** Short exercise **
Output only the lines running from the line bearing "# ---- helpers" through the line bearing "return Matrix.LocRotScale((x, y, z), Euler([radians(a)", character for character.

** Data excerpt **
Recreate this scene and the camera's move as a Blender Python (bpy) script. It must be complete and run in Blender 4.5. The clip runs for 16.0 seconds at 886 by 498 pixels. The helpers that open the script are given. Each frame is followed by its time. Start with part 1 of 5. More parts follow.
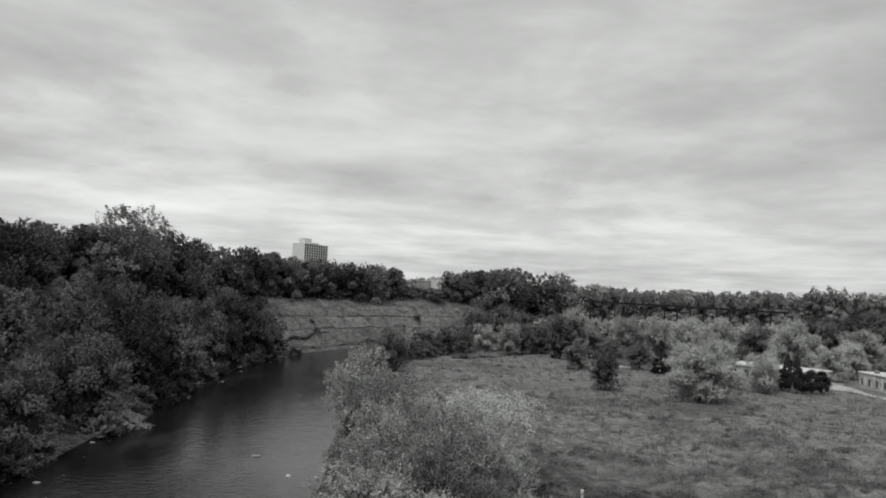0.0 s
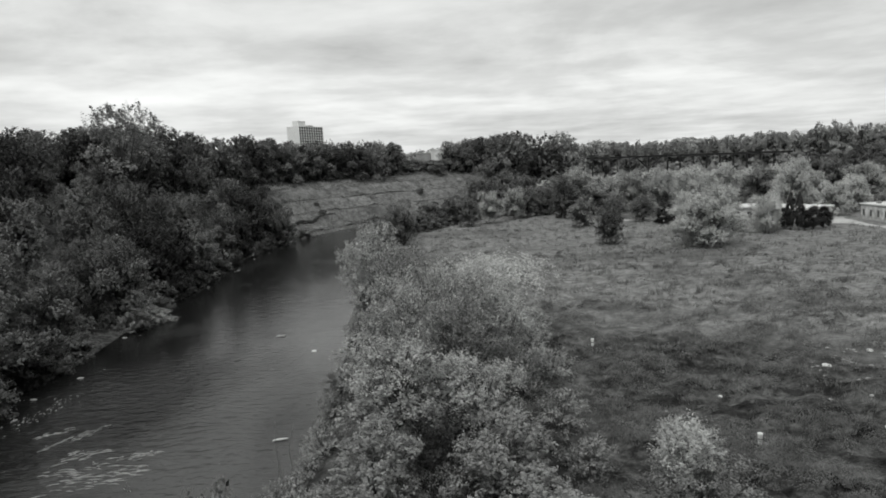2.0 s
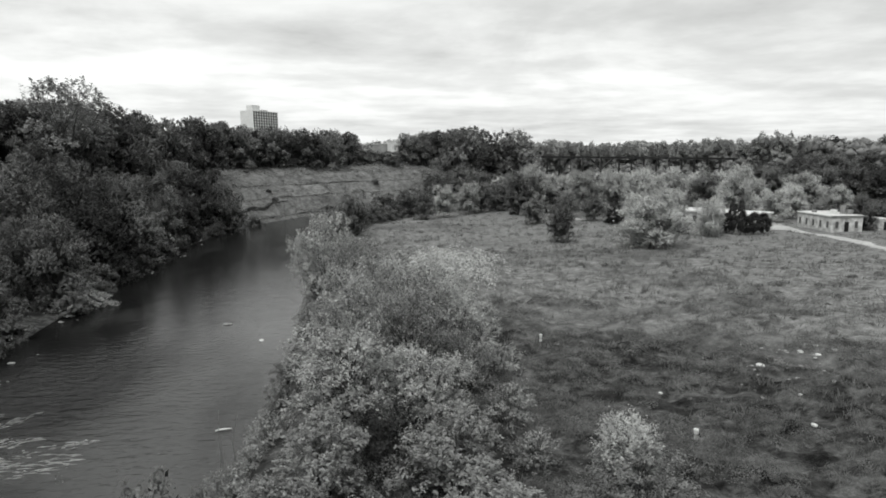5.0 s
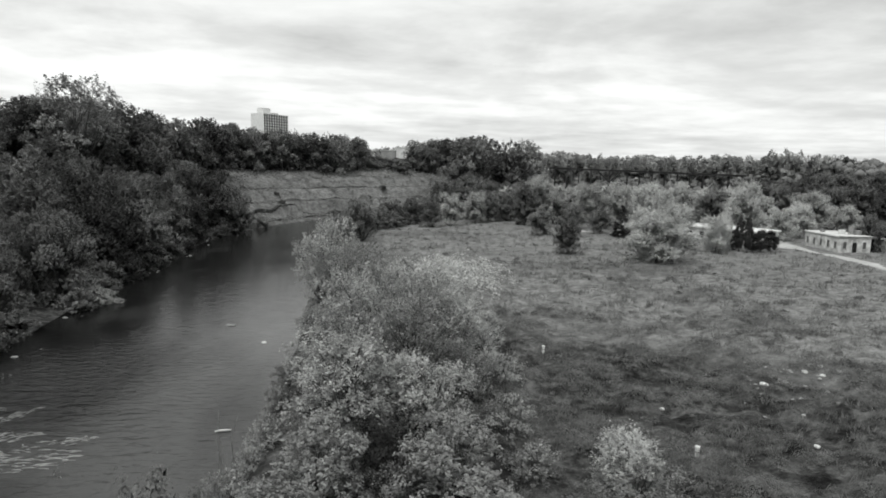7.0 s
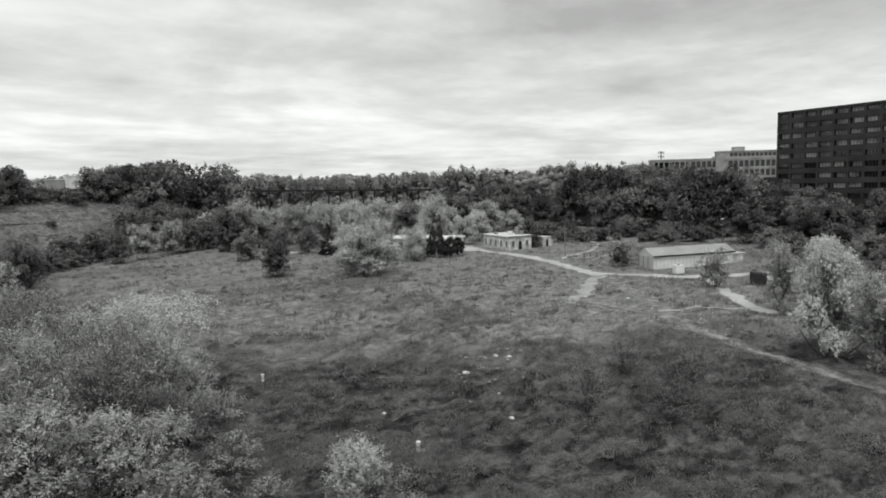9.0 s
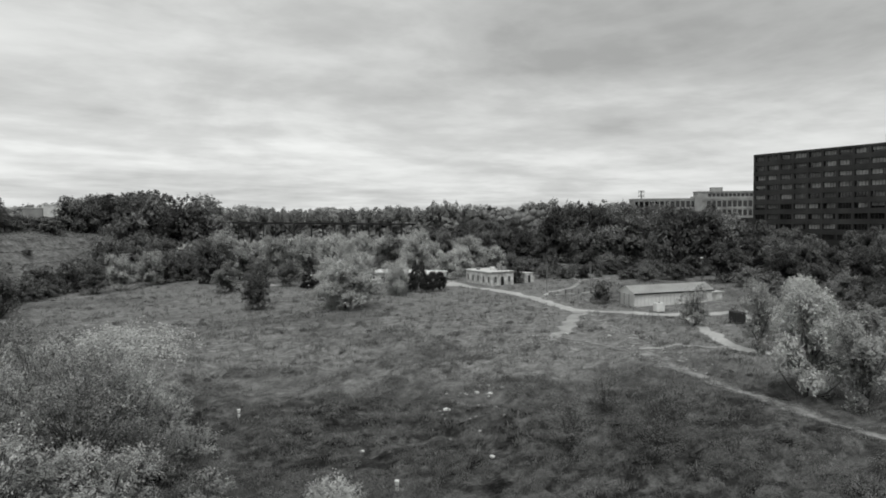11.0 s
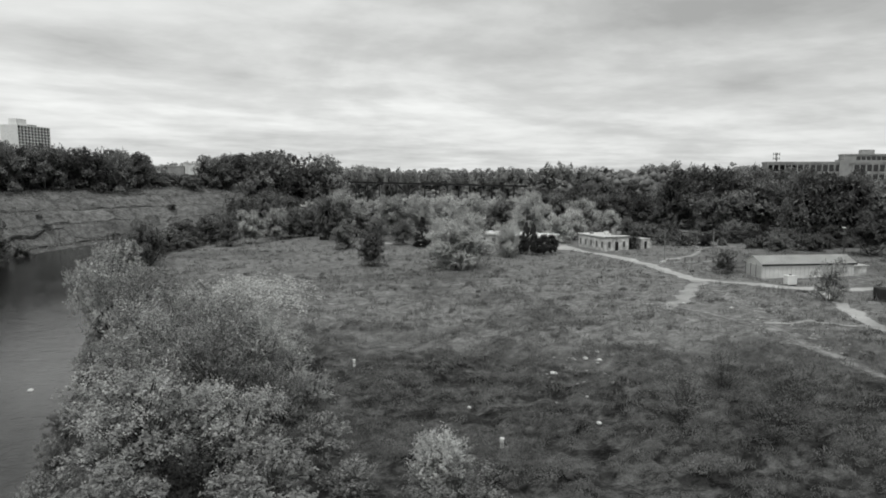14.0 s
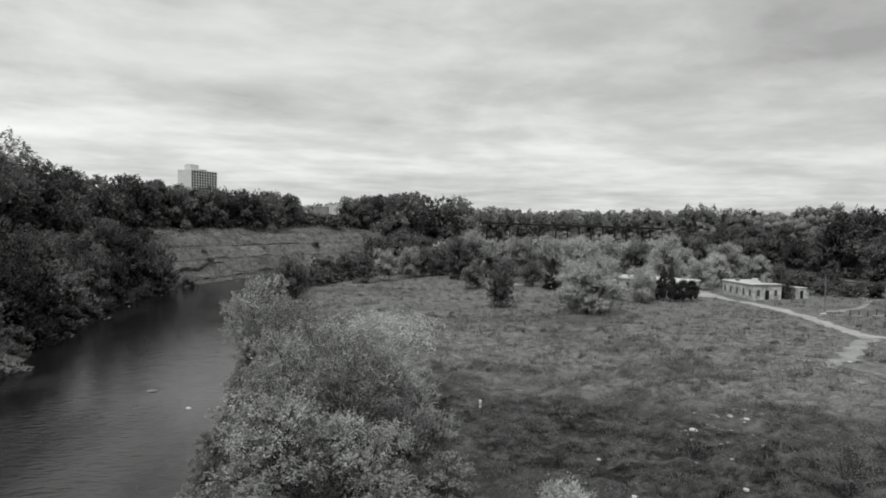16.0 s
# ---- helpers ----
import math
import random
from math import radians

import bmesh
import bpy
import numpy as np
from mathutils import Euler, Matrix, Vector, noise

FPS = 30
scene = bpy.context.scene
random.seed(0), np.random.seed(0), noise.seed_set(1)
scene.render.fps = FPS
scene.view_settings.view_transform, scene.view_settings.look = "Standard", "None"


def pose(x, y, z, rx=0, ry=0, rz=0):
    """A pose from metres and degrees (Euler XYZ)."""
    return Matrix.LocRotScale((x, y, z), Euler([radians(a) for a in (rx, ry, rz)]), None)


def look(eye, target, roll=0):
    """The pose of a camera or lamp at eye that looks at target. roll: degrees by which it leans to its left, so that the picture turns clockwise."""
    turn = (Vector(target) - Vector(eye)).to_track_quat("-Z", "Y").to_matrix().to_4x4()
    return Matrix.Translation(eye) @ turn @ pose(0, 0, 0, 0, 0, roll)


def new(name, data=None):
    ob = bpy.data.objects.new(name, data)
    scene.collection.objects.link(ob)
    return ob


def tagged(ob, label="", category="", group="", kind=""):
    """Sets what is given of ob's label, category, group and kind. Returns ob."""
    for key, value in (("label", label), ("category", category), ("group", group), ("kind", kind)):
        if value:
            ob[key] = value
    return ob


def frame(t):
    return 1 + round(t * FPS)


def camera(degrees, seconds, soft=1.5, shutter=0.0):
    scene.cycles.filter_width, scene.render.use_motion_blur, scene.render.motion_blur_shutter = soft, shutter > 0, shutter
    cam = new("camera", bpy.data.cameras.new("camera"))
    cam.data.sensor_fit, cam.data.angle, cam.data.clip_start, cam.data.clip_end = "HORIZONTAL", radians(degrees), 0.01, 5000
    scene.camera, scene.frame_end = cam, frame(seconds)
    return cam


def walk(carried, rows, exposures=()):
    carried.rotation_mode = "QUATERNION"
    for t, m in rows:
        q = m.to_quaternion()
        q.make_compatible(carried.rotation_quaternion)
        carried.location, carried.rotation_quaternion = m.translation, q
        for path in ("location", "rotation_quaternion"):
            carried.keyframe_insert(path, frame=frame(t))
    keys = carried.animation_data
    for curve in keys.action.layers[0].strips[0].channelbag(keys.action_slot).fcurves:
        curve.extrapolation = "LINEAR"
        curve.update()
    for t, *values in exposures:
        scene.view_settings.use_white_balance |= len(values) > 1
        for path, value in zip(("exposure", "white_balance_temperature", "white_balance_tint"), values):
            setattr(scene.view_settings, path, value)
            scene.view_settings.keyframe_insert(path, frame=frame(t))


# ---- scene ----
cam = camera(71.27, 16.0, soft=1.75)
PATH = [
    (0.0, pose(0, 0, 18, 94.18, -2.19, 0.11)),
    (0.5, pose(0, 0, 18, 91.96, -2.58, 0.80)),
    (1.0, pose(0, 0, 18, 92.18, -2.31, 0.24)),
    (1.5, pose(0, 0, 18, 87.77, -0.46, -0.56)),
    (2.0, pose(0, 0, 18, 82.27, 3.17, 0.19)),
    (2.5, pose(0, 0, 18, 77.49, 4.53, -1.82)),
    (3.0, pose(0, 0, 18, 76.95, 4.22, -8.13)),
    (3.5, pose(0, 0, 18, 78.79, 4.05, -9.19)),
    (4.0, pose(0, 0, 18, 79.36, 3.48, -9.13)),
    (4.5, pose(0, 0, 18, 80.21, 1.95, -7.37)),
    (4.7, pose(0, 0, 18, 81.08, 1.57, -5.26)),
    (6.8, pose(0, 0, 18, 82.12, -1.06, -1.36)),
    (7.0, pose(0, 0, 18, 82.21, -1.13, -3.06)),
    (7.5, pose(0, 0, 18, 83.04, -0.72, -9.16)),
    (8.0, pose(0, 0, 18, 82.83, -0.23, -17.64)),
    (8.5, pose(0, 0, 18, 83.36, 0.44, -24.54)),
    (9.0, pose(0, 0, 18, 84.04, 1.52, -30.04)),
    (9.2, pose(0, 0, 18, 85.19, 1.84, -31.10)),
    (11.3, pose(0, 0, 18, 87.68, 0.31, -31.15)),
    (11.5, pose(0, 0, 18, 88.01, 0.66, -29.74)),
    (12.0, pose(0, 0, 18, 88.45, 0.93, -26.49)),
    (12.5, pose(0, 0, 18, 87.57, 1.17, -24.01)),
    (13.0, pose(0, 0, 18, 87.22, 0.62, -22.63)),
    (13.5, pose(0, 0, 18, 85.45, 0.31, -20.95)),
    (14.0, pose(0, 0, 18, 83.72, -0.18, -21.25)),
    (14.5, pose(0, 0, 18, 81.35, -0.67, -18.89)),
    (15.0, pose(0, 0, 18, 83.94, -0.13, -17.71)),
    (15.5, pose(0, 0, 18, 86.86, -0.24, -16.24)),
    (16.0, pose(0, 0, 18, 87.41, -0.69, -9.21)),
]
walk(cam, PATH, exposures=[(0.0, -0.50), (1.0, -0.50), (2.0, -0.30), (2.5, -0.06), (3.5, -0.08), (7.5, -0.08), (9.0, -0.18), (11.5, -0.42), (13.0, -0.46), (14.0, -0.34), (15.0, -0.26), (16.0, -0.42)])

# ---------------------------------------------------------------- light
SUN_ELEV, SUN_AZ = 64.0, 215.0          # degrees; azimuth clockwise from +y
world = bpy.data.worlds.new("overcast")
scene.world = world
world.use_nodes = True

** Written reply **
# ---- helpers ----
import math
import random
from math import radians

import bmesh
import bpy
import numpy as np
from mathutils import Euler, Matrix, Vector, noise

FPS = 30
scene = bpy.context.scene
random.seed(0), np.random.seed(0), noise.seed_set(1)
scene.render.fps = FPS
scene.view_settings.view_transform, scene.view_settings.look = "Standard", "None"


def pose(x, y, z, rx=0, ry=0, rz=0):
    """A pose from metres and degrees (Euler XYZ)."""
    return Matrix.LocRotScale((x, y, z), Euler([radians(a) for a in (rx, ry, rz)]), None)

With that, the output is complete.